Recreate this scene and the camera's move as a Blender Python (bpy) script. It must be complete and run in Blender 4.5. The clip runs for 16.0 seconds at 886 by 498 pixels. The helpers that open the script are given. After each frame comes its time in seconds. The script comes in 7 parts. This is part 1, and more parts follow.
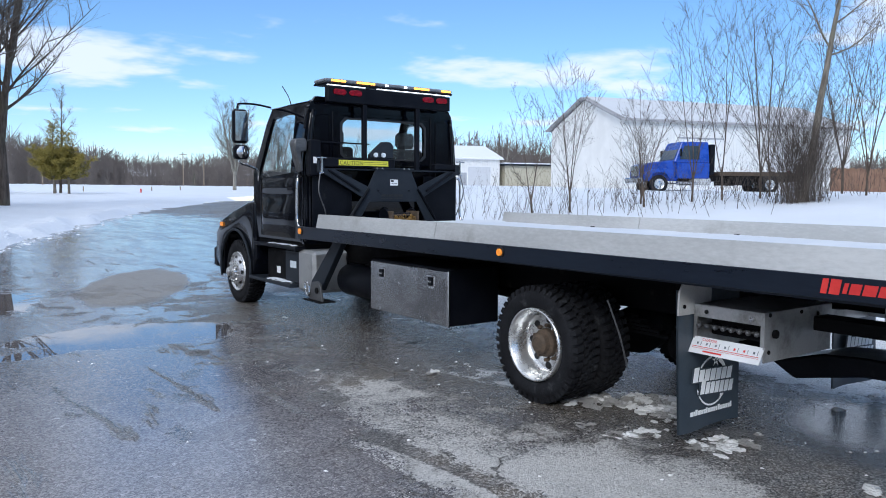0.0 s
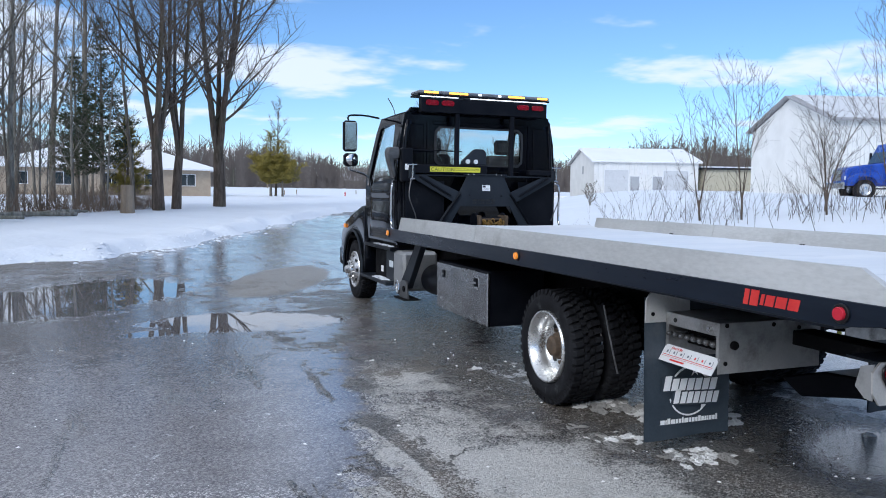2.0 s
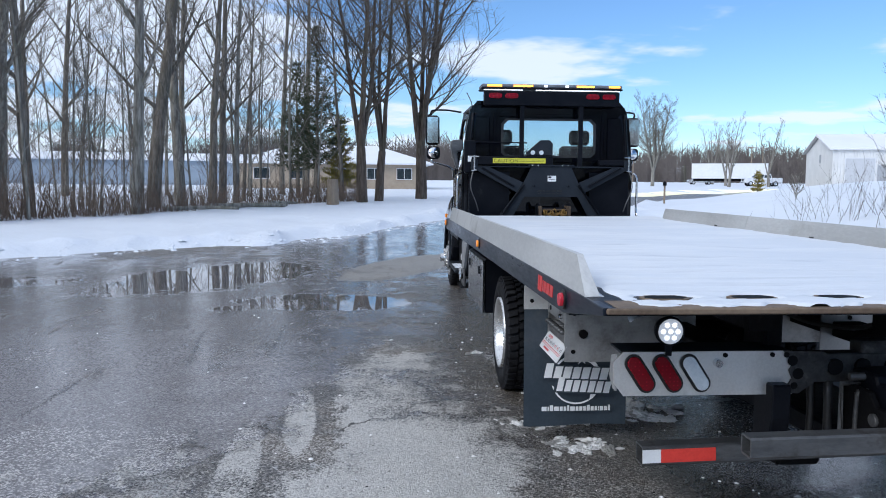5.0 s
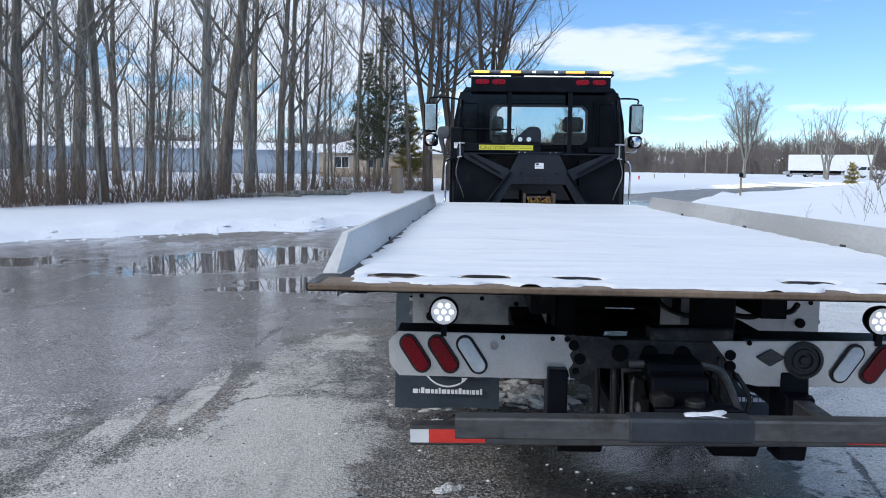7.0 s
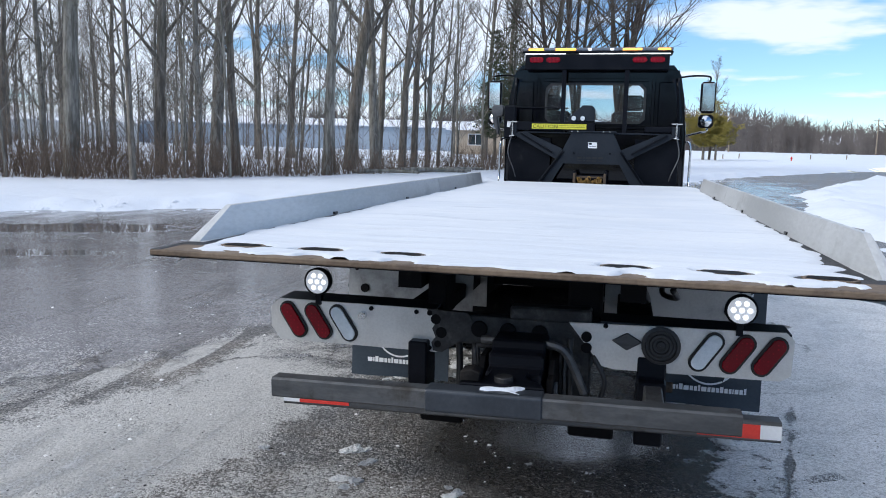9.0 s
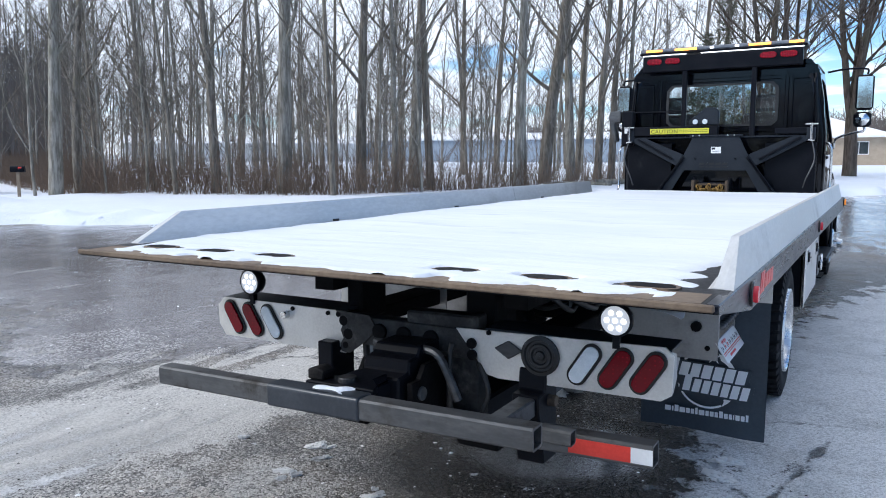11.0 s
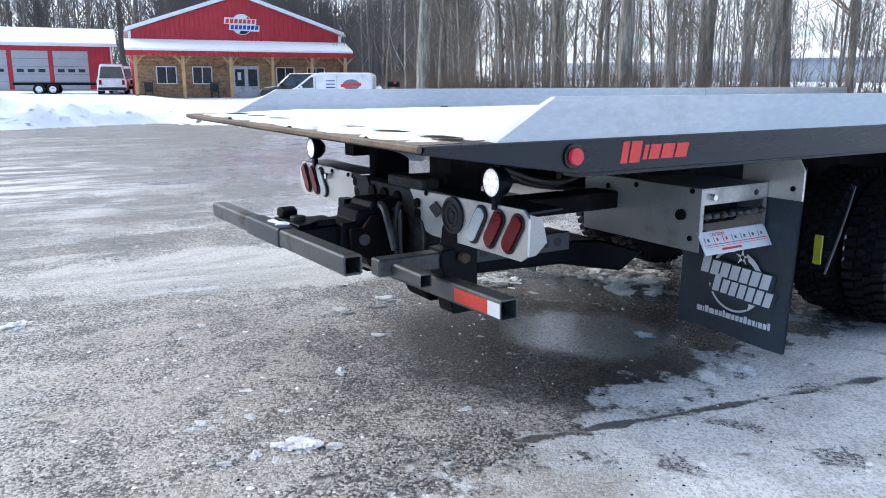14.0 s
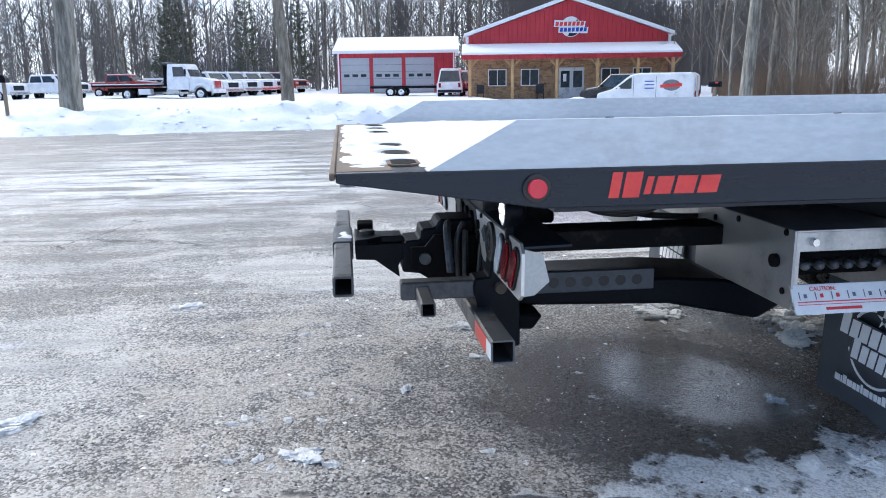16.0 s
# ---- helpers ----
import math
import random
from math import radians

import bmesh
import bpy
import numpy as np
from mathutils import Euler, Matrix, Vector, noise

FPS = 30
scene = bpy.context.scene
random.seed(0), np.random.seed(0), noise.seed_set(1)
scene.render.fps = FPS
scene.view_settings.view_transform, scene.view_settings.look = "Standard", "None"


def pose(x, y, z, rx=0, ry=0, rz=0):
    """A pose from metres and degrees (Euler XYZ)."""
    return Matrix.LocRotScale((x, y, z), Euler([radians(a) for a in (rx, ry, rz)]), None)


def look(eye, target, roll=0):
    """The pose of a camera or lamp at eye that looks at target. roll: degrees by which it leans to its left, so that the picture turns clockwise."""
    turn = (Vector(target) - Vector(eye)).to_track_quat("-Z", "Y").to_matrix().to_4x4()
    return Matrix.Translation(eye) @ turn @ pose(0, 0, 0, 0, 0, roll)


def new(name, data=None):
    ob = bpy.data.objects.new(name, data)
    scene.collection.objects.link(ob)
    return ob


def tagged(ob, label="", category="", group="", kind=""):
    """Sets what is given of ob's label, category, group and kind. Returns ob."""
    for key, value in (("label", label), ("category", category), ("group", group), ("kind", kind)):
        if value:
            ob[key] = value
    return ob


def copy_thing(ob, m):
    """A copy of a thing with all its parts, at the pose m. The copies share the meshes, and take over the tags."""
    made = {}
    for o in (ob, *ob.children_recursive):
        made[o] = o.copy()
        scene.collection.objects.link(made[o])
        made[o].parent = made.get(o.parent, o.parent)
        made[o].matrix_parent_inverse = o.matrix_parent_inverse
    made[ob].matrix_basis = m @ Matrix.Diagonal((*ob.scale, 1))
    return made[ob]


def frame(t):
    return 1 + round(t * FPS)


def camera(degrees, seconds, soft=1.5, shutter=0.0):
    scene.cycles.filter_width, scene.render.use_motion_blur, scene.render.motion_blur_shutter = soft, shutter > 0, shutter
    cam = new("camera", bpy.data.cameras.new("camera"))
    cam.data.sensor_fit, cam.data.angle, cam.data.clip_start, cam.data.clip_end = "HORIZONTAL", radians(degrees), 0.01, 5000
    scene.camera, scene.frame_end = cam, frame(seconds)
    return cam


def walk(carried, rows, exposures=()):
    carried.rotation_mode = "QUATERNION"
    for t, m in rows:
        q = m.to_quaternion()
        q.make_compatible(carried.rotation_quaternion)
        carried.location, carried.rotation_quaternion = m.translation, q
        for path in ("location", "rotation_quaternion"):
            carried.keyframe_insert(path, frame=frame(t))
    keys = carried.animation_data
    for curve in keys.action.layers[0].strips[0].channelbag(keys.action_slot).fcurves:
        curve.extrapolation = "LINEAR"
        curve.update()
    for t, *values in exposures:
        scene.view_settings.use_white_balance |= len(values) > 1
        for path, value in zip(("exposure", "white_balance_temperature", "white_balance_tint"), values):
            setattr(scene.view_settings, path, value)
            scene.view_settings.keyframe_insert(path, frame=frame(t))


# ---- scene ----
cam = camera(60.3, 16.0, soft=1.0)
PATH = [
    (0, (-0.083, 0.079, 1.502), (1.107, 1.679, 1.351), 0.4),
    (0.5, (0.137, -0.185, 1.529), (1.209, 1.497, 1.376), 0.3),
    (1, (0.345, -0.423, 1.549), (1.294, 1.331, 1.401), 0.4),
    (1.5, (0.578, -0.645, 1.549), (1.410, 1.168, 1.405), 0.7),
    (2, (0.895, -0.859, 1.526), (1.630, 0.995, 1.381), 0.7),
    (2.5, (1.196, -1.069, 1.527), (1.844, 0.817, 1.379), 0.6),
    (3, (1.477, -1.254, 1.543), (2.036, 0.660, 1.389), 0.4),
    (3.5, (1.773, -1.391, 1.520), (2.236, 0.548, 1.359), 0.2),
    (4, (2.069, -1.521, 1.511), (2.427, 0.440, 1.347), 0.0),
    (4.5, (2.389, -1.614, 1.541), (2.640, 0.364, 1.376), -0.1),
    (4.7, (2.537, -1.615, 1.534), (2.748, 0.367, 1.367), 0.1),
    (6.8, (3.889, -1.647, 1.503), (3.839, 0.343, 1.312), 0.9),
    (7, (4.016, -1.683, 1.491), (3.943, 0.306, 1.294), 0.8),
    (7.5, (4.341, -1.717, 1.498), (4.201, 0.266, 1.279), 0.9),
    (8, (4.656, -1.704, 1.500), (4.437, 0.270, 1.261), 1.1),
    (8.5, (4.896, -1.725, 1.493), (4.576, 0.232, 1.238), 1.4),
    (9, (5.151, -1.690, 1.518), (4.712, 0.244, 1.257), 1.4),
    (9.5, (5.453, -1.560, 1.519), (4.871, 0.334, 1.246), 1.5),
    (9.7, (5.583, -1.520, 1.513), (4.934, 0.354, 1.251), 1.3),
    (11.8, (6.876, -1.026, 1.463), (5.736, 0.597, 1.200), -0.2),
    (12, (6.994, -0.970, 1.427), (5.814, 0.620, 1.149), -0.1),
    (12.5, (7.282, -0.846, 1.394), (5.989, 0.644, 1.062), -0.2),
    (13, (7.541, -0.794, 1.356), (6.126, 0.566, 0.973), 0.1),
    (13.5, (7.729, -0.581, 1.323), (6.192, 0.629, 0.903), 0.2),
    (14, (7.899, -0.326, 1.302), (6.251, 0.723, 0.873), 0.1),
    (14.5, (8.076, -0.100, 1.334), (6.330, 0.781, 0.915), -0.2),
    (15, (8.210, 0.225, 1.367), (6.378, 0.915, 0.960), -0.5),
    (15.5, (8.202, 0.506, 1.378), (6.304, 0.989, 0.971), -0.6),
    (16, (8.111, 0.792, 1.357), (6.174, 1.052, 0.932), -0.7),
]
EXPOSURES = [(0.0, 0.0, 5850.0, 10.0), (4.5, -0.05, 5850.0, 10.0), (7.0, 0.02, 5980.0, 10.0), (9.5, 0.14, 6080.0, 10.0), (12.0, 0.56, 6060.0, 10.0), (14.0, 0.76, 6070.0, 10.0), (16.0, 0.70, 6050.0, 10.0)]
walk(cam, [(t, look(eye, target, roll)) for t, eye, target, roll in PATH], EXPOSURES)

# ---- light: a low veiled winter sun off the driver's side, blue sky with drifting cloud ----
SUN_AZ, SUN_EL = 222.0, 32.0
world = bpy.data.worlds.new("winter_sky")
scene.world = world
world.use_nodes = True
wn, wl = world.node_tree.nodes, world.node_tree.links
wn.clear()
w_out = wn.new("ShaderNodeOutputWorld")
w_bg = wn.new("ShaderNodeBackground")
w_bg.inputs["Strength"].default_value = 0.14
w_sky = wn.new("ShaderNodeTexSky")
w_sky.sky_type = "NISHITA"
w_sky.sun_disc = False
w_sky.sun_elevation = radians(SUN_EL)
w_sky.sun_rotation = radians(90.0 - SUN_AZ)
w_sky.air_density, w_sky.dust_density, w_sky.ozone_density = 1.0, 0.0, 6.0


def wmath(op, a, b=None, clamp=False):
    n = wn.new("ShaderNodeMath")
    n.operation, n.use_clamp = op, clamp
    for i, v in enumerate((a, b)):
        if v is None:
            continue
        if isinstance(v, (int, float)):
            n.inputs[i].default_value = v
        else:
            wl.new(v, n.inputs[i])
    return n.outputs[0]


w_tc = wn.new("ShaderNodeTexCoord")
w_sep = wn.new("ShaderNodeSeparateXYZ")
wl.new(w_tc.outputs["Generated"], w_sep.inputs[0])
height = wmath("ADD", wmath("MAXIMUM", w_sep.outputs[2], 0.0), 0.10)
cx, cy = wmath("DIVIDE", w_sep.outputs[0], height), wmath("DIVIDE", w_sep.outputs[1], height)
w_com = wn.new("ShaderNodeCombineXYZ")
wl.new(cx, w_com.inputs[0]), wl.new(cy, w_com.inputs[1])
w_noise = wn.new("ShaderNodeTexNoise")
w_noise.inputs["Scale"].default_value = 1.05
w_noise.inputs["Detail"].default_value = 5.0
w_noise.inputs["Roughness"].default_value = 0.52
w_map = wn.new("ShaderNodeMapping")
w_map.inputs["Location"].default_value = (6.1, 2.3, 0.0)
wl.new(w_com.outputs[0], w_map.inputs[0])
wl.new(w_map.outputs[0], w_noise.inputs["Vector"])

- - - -

Reproduce the lines exactly, from the line that contains "for curve in" through the line that contains "scene.view_settings.keyframe_insert(path, frame=frame(t))", and nothing more.

    for curve in keys.action.layers[0].strips[0].channelbag(keys.action_slot).fcurves:
        curve.extrapolation = "LINEAR"
        curve.update()
    for t, *values in exposures:
        scene.view_settings.use_white_balance |= len(values) > 1
        for path, value in zip(("exposure", "white_balance_temperature", "white_balance_tint"), values):
            setattr(scene.view_settings, path, value)
            scene.view_settings.keyframe_insert(path, frame=frame(t))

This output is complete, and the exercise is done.